Wednesday, January 23, 2013
Do you have an exit strategy?
Small business owners wear many hats and it is often hard for them to find the time to do strategic planning. We try to encourage our clients to sit down once a year to see where they have been and where they are going. This doesn't have to be done at the end of the calendar year if this is a hectic time of year for you. We usually do this in the early fall as we are very busy in December and January!
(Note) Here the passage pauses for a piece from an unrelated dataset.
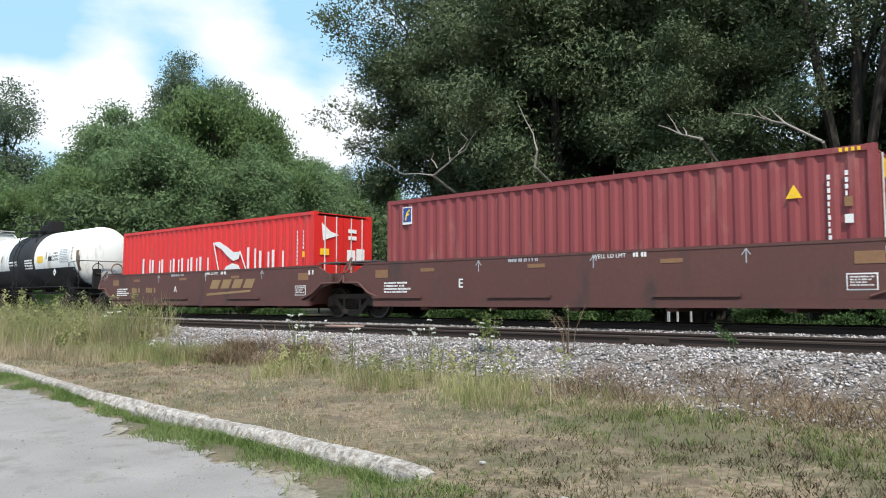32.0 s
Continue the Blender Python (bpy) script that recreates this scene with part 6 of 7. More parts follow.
bars(hop, -7.9, 1.72, 0.9, 0.07, 2, M["grey"], yb, 83)
bars(hop, 6.35, 2.2, 0.95, 0.07, 4, M["grey"], yb, 84)
flat(hop, rect(6.4, 6.82, 1.62, 1.86), M["black"], yb, "data_panel")
bars(hop, -7.0, 1.12, 1.4, 0.1, 1, M["black"], -1.602, 85)
bars(hop, -2.6, 1.12, 1.2, 0.05, 2, M["grey"], -1.602, 86)
bars(hop, 6.2, 1.16, 0.5, 0.06, 3, M["grey"], -1.602, 87)
for x in np.linspace(-7.2, 7.4, 9):
    part("panel_weld", boxes((x - 0.006, x + 0.006, -1.573, -1.55, 1.6, 3.8)), HOP_WHITE, hop)
for x in (-8.3, 8.3):
    truck(hop, x)
couplers(hop, H + 0.15)
rolls(hop, 114.75)

# ---- well cars and shipping containers ----
WELL = mat("brown_well_car_paint", (0.105, 0.042, 0.034), 0.65, var=0.15, scale=0.8, fine=14, stain=(0.065, 0.035, 0.03), amount=0.3, streak=3)
RED_BOX = mat("bright_red_container_paint", (0.62, 0.025, 0.022), 0.45, var=0.08, scale=1, stain=(0.45, 0.05, 0.04), amount=0.2, streak=3)
MAROON_BOX = mat("faded_maroon_container_paint", (0.235, 0.045, 0.048), 0.6, var=0.12, scale=1, stain=(0.28, 0.09, 0.08), amount=0.3, streak=3)
GOLD = mat("faded_gold_lettering", (0.30, 0.19, 0.09), 0.7, var=0.2, scale=2)


def corrugated(x0, x1, z0, z1, y, depth, pitch, sign):
    """A pressed sheet whose folds stand upright."""
    bm = bmesh.new()
    n = int((x1 - x0) / pitch)
    pts = []
    for i in range(n):
        a = x0 + (x1 - x0) * i / n
        p = (x1 - x0) / n
        pts += [(a, 0), (a + p * 0.30, 0), (a + p * 0.5, depth), (a + p * 0.80, depth)]
    pts.append((x1, 0))
    lo = [bm.verts.new((x, y + sign * d, z0)) for x, d in pts]
    hi = [bm.verts.new((x, y + sign * d, z1)) for x, d in pts]
    lo2 = [bm.verts.new((x, y + sign * (d + 0.012), z0)) for x, d in pts]
    hi2 = [bm.verts.new((x, y + sign * (d + 0.012), z1)) for x, d in pts]
    for i in range(len(pts) - 1):
        bm.faces.new((lo[i], lo[i + 1], hi[i + 1], hi[i]))
        bm.faces.new((lo2[i], hi2[i], hi2[i + 1], lo2[i + 1]))
        bm.faces.new((hi[i], hi[i + 1], hi2[i + 1], hi2[i]))
    return bm


def shipping_container(label, paint, hgt=2.896):
    c = thing("shipping_container", label, "container", "containers in the well cars")
    h, w = 6.096, 1.219
    for sy in (-1, 1):
        part("side_wall", corrugated(-h + 0.12, h - 0.12, 0.15, hgt - 0.11, sy * (w - 0.015), 0.04, 0.34, -sy), paint, c)
        part("top_rail", boxes((-h + 0.1, h - 0.1, sy * (w - 0.04) - 0.04, sy * (w - 0.04) + 0.04, hgt - 0.115, hgt - 0.01)), paint, c)
        part("bottom_rail", boxes((-h + 0.1, h - 0.1, sy * (w - 0.05) - 0.05, sy * (w - 0.05) + 0.05, 0.0, 0.155)), paint, c)
        for sx in (-1, 1):
            part("corner_post", boxes((sx * (h - 0.07) - 0.07, sx * (h - 0.07) + 0.07, sy * (w - 0.07) - 0.07, sy * (w - 0.07) + 0.07, 0.12, hgt - 0.12)), paint, c)
            for z in (0.0, hgt - 0.118):
                part("corner_casting", boxes((sx * (h - 0.09) - 0.09, sx * (h - 0.09) + 0.09, sy * (w - 0.081) - 0.081, sy * (w - 0.081) + 0.081, z, z + 0.118)), paint, c)
    part("roof", boxes((-h + 0.1, h - 0.1, -w + 0.08, w - 0.08, hgt - 0.05, hgt - 0.02)), paint, c)
    part("front_wall", boxes((-h + 0.02, -h + 0.06, -w + 0.14, w - 0.14, 0.1, hgt - 0.1)), paint, c)
    part("floor", boxes((-h + 0.12, h - 0.12, -w + 0.1, w - 0.1, 0.12, 0.16)), STAKE, c)
    for a, b in ((-w + 0.14, -0.01), (0.01, w - 0.14)):
        d = part("door", boxes((h - 0.07, h - 0.025, a, b, 0.16, hgt - 0.13)), paint, c)
        for yv in (a + 0.3, b - 0.3):
            part("lock_rod", tubes(0.02, [(h + 0.005, yv, 0.14), (h + 0.005, yv, hgt - 0.12)]), PALE_STEEL, d)
    return c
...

Planning your exit strategy should be an ongoing process. If the business has more than one owner, it is vitally important to keep everyone on the same page as to where the business is going and how it will end. If the plan is to sell the business some day, keep in mind that a potential buyer will want to look at your financial statements and accounting records. Getting and keeping these in order is important and the sooner you do it, the better. When you are taking draws or paying bonuses, keep the big picture in mind. While keeping profits to a minimum helps reduce taxes, it may limit the attractiveness of your business to potential buyers. You also want your accounting to have enough sophistication to impress a larger company. Simple works initially, but corporations expect to see prepaids and accruals on the books so if selling the business is your long range plan, consider adding these accounting conventions to your process.
It is also good to start establishing a persona for your business that is not tied so closely to you. If you are the business, who will want to buy it? You need to have procedures and processes in place which can be duplicated by a new owner. They want to see that your customers or clients will stay with the business in the event of an ownership change.
Take some time at some point in 2013 to work on your exit strategy.